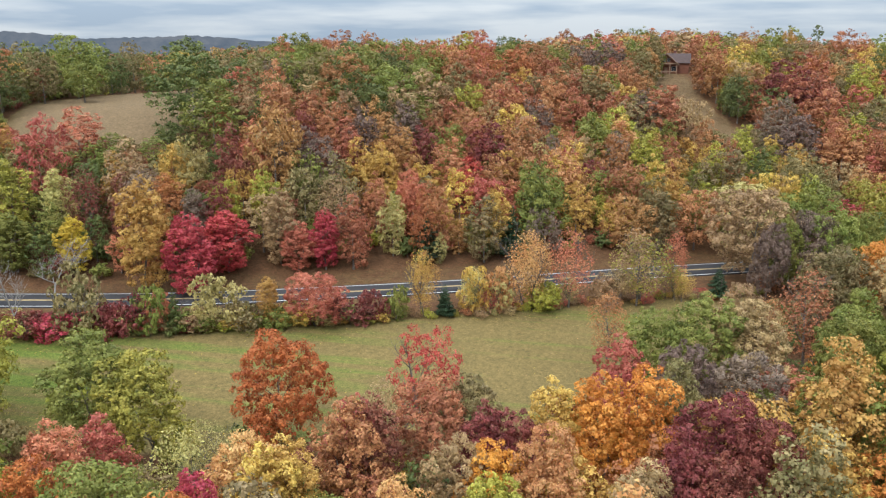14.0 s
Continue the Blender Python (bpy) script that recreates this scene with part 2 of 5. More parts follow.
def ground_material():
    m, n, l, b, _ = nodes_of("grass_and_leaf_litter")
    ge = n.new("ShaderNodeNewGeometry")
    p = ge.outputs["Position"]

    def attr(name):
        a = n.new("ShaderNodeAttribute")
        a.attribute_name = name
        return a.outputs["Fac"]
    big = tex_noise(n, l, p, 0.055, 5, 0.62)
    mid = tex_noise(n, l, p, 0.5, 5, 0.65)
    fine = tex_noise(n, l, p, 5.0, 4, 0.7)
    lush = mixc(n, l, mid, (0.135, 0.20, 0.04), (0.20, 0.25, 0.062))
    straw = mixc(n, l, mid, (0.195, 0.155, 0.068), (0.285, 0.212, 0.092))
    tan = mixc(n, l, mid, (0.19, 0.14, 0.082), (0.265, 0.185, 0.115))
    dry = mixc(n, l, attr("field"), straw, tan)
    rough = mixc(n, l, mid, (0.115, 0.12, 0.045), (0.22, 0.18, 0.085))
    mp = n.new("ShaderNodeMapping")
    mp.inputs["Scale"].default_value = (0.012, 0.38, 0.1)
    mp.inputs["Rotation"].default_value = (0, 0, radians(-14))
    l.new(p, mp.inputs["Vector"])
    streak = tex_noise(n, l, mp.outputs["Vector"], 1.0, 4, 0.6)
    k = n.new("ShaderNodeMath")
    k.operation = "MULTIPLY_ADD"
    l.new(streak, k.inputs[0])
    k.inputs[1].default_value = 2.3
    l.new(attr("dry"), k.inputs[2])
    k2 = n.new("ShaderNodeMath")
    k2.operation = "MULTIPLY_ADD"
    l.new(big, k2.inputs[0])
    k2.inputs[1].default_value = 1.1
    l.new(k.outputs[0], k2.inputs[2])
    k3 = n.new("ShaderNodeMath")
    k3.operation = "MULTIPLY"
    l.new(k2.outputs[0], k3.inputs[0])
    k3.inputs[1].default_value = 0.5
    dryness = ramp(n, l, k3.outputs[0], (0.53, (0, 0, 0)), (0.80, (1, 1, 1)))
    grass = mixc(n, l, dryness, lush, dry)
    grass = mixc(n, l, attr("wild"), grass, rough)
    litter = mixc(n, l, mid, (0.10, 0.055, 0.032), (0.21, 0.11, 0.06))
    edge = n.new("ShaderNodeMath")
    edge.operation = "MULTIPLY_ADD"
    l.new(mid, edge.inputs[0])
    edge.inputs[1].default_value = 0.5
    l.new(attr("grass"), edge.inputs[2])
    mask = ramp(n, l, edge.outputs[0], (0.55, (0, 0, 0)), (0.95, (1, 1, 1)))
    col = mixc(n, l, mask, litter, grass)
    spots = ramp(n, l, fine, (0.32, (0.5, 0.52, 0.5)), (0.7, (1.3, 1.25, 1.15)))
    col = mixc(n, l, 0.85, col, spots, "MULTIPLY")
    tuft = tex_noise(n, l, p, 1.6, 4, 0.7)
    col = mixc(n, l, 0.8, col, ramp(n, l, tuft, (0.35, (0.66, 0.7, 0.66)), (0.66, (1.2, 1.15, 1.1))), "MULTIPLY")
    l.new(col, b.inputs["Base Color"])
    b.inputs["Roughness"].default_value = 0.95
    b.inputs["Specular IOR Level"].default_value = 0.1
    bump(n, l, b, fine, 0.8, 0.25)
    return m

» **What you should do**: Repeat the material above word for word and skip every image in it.

» **Task solution**:
14.0 s
Continue the Blender Python (bpy) script that recreates this scene with part 2 of 5. More parts follow.
def ground_material():
    m, n, l, b, _ = nodes_of("grass_and_leaf_litter")
    ge = n.new("ShaderNodeNewGeometry")
    p = ge.outputs["Position"]

    def attr(name):
        a = n.new("ShaderNodeAttribute")
        a.attribute_name = name
        return a.outputs["Fac"]
    big = tex_noise(n, l, p, 0.055, 5, 0.62)
    mid = tex_noise(n, l, p, 0.5, 5, 0.65)
    fine = tex_noise(n, l, p, 5.0, 4, 0.7)
    lush = mixc(n, l, mid, (0.135, 0.20, 0.04), (0.20, 0.25, 0.062))
    straw = mixc(n, l, mid, (0.195, 0.155, 0.068), (0.285, 0.212, 0.092))
    tan = mixc(n, l, mid, (0.19, 0.14, 0.082), (0.265, 0.185, 0.115))
    dry = mixc(n, l, attr("field"), straw, tan)
    rough = mixc(n, l, mid, (0.115, 0.12, 0.045), (0.22, 0.18, 0.085))
    mp = n.new("ShaderNodeMapping")
    mp.inputs["Scale"].default_value = (0.012, 0.38, 0.1)
    mp.inputs["Rotation"].default_value = (0, 0, radians(-14))
    l.new(p, mp.inputs["Vector"])
    streak = tex_noise(n, l, mp.outputs["Vector"], 1.0, 4, 0.6)
    k = n.new("ShaderNodeMath")
    k.operation = "MULTIPLY_ADD"
    l.new(streak, k.inputs[0])
    k.inputs[1].default_value = 2.3
    l.new(attr("dry"), k.inputs[2])
    k2 = n.new("ShaderNodeMath")
    k2.operation = "MULTIPLY_ADD"
    l.new(big, k2.inputs[0])
    k2.inputs[1].default_value = 1.1
    l.new(k.outputs[0], k2.inputs[2])
    k3 = n.new("ShaderNodeMath")
    k3.operation = "MULTIPLY"
    l.new(k2.outputs[0], k3.inputs[0])
    k3.inputs[1].default_value = 0.5
    dryness = ramp(n, l, k3.outputs[0], (0.53, (0, 0, 0)), (0.80, (1, 1, 1)))
    grass = mixc(n, l, dryness, lush, dry)
    grass = mixc(n, l, attr("wild"), grass, rough)
    litter = mixc(n, l, mid, (0.10, 0.055, 0.032), (0.21, 0.11, 0.06))
    edge = n.new("ShaderNodeMath")
    edge.operation = "MULTIPLY_ADD"
    l.new(mid, edge.inputs[0])
    edge.inputs[1].default_value = 0.5
    l.new(attr("grass"), edge.inputs[2])
    mask = ramp(n, l, edge.outputs[0], (0.55, (0, 0, 0)), (0.95, (1, 1, 1)))
    col = mixc(n, l, mask, litter, grass)
    spots = ramp(n, l, fine, (0.32, (0.5, 0.52, 0.5)), (0.7, (1.3, 1.25, 1.15)))
    col = mixc(n, l, 0.85, col, spots, "MULTIPLY")
    tuft = tex_noise(n, l, p, 1.6, 4, 0.7)
    col = mixc(n, l, 0.8, col, ramp(n, l, tuft, (0.35, (0.66, 0.7, 0.66)), (0.66, (1.2, 1.15, 1.1))), "MULTIPLY")
    l.new(col, b.inputs["Base Color"])
    b.inputs["Roughness"].default_value = 0.95
    b.inputs["Specular IOR Level"].default_value = 0.1
    bump(n, l, b, fine, 0.8, 0.25)
    return m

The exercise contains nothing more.